In conclusion, there are no genuine grounds for believing that Russia is mentioned in Bible prophecy. Yet undoubtedly there will be an end time attack on God's people, and it will come principally from the north. It may well be that Russia will support and aid the attackers, but we cannot believe on Scriptural grounds, that Russia is the leader Gog. There is additional proof of this point in Eze 38 itself. After stating that Yahweh "will be sanctified in thee O Gog, before their eyes." The prophet continues, "Thus saith the Lord GOD: Art thou he of whom I have spoken in old time by my servants the prophets of Israel, which prophesied in those days many years that I would bring thee against them?" (vv16,17 -- a rhetorical question with an affirmative answer). So we can surely find in former prophets more passages that speak of Gog's attack upon Israel. And we find many of them, and while the name "Gog" is not used, the message of warning is the same. We have Dan 11 of course, but may also consider Jeremiah, Joel, Obadiah, Zephaniah and Zechariah. Ezekiel is blessed with being able to give more detail of the course of events.

Finally there is Isa 14 which, when seen in its proper light, has a compelling impact. Many know this chapter because of its reference to Lucifer. V 4 tells us it is a proverb against the King of Babylon, and we might presume it refers to Nebuchadnezzar or his predecessor -- or perhaps to the king of Assyria, which bore rule over Babylon in Isaiah's day. But while this chapter certainly had an initial application close to Isaiah's time (whatever that was, exactly), the first 4 vv make it plain that the most important application of this prophecy is to the time when Israel finally rules over its oppressors. This strongly suggests that, in a last days context, Lucifer is Gog!

The apparently never-ending feud between Jews and the Moslem Arabs, could easily see the Moslem nations of the former USSR join the fray in the near future. Turkey is the odd one out, but how quickly things can change -- let us remember Iran when the Shah was in power!

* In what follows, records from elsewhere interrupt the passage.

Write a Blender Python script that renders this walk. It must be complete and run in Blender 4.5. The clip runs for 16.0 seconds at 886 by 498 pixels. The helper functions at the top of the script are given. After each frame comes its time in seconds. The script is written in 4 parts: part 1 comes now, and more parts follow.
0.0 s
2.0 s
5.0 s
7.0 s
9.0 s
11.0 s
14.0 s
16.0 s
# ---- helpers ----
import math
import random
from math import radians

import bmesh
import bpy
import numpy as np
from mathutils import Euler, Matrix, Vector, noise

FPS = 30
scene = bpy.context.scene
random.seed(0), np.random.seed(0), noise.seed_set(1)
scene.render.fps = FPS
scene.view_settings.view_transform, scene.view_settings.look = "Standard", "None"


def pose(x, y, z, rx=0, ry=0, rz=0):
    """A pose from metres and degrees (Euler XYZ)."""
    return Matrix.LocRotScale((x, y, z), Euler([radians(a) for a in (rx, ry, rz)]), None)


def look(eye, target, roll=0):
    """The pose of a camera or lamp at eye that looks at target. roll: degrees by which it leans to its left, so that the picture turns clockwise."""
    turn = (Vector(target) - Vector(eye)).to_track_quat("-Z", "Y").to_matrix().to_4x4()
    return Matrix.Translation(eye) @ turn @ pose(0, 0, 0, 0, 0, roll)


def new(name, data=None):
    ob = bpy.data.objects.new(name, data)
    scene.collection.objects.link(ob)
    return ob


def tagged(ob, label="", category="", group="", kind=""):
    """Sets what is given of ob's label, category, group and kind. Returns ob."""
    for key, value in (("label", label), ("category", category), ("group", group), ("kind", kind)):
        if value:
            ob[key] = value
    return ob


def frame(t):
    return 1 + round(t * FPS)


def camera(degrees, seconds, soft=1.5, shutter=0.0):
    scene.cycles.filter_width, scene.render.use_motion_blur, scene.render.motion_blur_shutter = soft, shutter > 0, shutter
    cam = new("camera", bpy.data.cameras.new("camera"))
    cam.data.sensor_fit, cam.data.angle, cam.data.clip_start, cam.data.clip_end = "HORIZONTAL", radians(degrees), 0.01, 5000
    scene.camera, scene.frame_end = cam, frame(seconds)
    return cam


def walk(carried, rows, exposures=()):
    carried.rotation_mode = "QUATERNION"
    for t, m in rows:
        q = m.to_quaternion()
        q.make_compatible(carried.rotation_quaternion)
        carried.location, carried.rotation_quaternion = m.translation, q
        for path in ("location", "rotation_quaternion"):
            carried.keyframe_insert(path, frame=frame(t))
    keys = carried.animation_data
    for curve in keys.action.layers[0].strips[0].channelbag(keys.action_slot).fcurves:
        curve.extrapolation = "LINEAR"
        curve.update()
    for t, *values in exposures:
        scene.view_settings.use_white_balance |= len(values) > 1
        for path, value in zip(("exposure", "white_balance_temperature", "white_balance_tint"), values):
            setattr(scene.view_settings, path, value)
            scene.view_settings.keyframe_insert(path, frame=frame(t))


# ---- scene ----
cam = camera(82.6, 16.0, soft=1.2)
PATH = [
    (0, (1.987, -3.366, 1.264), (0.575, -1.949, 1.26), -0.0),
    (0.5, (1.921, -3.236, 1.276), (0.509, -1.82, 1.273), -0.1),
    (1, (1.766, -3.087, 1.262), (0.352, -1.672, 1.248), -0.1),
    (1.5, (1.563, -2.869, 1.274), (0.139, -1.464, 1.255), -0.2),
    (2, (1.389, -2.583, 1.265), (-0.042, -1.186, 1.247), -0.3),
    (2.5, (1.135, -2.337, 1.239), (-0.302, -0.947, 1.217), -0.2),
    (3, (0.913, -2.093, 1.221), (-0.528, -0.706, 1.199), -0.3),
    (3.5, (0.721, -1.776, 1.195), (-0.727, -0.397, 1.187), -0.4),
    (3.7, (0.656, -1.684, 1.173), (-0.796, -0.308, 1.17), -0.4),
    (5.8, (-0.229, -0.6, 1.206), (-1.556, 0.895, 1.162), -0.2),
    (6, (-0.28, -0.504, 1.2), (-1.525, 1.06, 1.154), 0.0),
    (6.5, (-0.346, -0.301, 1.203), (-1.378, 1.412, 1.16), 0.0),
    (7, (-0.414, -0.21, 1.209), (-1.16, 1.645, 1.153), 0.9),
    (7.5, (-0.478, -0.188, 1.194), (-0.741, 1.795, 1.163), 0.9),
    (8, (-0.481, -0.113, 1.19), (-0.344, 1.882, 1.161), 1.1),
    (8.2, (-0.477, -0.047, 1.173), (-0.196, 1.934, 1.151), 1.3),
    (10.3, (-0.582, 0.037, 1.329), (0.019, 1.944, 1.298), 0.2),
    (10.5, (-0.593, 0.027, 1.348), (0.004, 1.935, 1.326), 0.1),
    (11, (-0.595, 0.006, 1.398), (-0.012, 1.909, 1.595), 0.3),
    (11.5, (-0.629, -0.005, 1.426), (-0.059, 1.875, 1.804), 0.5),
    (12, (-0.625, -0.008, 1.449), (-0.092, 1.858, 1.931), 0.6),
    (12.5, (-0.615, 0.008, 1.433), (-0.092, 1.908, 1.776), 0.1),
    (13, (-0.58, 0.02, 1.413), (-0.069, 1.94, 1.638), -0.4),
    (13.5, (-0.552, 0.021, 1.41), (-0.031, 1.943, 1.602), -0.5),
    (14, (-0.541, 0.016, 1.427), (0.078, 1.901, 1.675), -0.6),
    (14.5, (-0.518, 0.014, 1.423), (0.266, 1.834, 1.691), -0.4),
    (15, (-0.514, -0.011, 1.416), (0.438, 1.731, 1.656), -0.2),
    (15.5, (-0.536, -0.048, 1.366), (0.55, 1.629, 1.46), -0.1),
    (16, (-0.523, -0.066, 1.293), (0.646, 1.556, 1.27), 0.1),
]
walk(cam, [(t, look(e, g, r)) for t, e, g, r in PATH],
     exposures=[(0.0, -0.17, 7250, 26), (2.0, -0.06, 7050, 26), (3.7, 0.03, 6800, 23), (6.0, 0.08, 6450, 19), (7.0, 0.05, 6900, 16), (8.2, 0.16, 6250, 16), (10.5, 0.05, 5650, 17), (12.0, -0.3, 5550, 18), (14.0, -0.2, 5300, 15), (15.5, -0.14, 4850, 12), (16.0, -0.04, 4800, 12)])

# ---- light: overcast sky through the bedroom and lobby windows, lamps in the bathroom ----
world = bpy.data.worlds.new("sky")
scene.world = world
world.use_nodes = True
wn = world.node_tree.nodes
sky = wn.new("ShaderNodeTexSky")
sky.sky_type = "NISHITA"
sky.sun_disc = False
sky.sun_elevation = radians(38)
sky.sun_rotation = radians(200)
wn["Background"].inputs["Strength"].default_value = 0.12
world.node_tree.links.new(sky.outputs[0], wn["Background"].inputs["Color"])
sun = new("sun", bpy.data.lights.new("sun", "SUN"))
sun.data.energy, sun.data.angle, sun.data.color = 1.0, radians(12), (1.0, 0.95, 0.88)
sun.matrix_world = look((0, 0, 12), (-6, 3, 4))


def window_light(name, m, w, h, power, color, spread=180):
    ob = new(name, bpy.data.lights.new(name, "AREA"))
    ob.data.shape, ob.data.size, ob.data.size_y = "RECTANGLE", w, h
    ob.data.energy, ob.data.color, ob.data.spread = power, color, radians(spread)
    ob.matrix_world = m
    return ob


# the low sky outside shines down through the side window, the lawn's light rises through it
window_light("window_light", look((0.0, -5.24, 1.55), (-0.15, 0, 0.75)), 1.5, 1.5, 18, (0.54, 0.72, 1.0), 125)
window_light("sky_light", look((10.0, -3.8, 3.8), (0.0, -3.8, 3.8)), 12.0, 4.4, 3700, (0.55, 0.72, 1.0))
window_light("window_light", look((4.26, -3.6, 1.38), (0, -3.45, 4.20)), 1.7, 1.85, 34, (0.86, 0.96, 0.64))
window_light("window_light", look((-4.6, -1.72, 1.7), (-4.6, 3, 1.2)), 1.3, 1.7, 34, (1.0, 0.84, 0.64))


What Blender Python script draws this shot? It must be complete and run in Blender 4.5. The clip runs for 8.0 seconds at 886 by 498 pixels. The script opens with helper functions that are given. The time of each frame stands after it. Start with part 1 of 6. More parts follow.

We strongly suspect that if Dr Thomas were alive today, he would revise his prophetic anticipations considerably. In his preface to the 4th edition of Elpis Israel, written 17 years after the first, he acknowledges that in the third part, which deals with prophecy, he found it necessary to make the most alterations. And now, 134 years later, the scene is so totally different. His vision was wonderful for the age, but as the age changes, there is a sense in which each generation needs fresh pioneers, and a fresh look at the old interpretations. In saying this, we also most readily acknowledge the fundamental fact that Truth never changes, that there is "one hope, one Lord, one faith..." But in revisiting the question of Russia we have not been talking of fundamental truth. For 30 years the writer lectured following the traditional understanding, but then became uneasy as he saw more and more weaknesses in the evidence -- compelling a complete reappraisal. This article shares the substance of that reappraisal.

Let me finish with a very telling example. The brotherhood was faced with a particular crisis of understanding the signs of the times in 1940. England stood alone against the might of Germany, which had made a pact with Russia. The U.S.A. refused to officially enter the war. France fell. (In Elpis Israel, Dr. Thomas had written about Ezekiel's prophecy and its application of Gog and Magog to Russia and Germany.) But then Germany turned on Russia. There was confusion in the minds of many, a confusion that demonstrates the unwisdom of being dogmatic about the details of prophecy when those details are based on interpretations and not clear-cut statements. The Editor of 'The Christadelphian' Magazine made some very pertinent comments; after surveying the course of war as against prophetic expectations, he said, "What conclusion can we reach from these seeming contradictions? Only at present there is no conclusion: we must let events interpret prophecy. The words of the prophets are given not to make us clever but to make us humble: to reveal God's working, not our superiority." (May 1941)

It seems to the writer that we need to reflect on these wise thoughts again. It has been said that those who will not learn from history are destined to repeat it. Let that not be said of Christadelphians.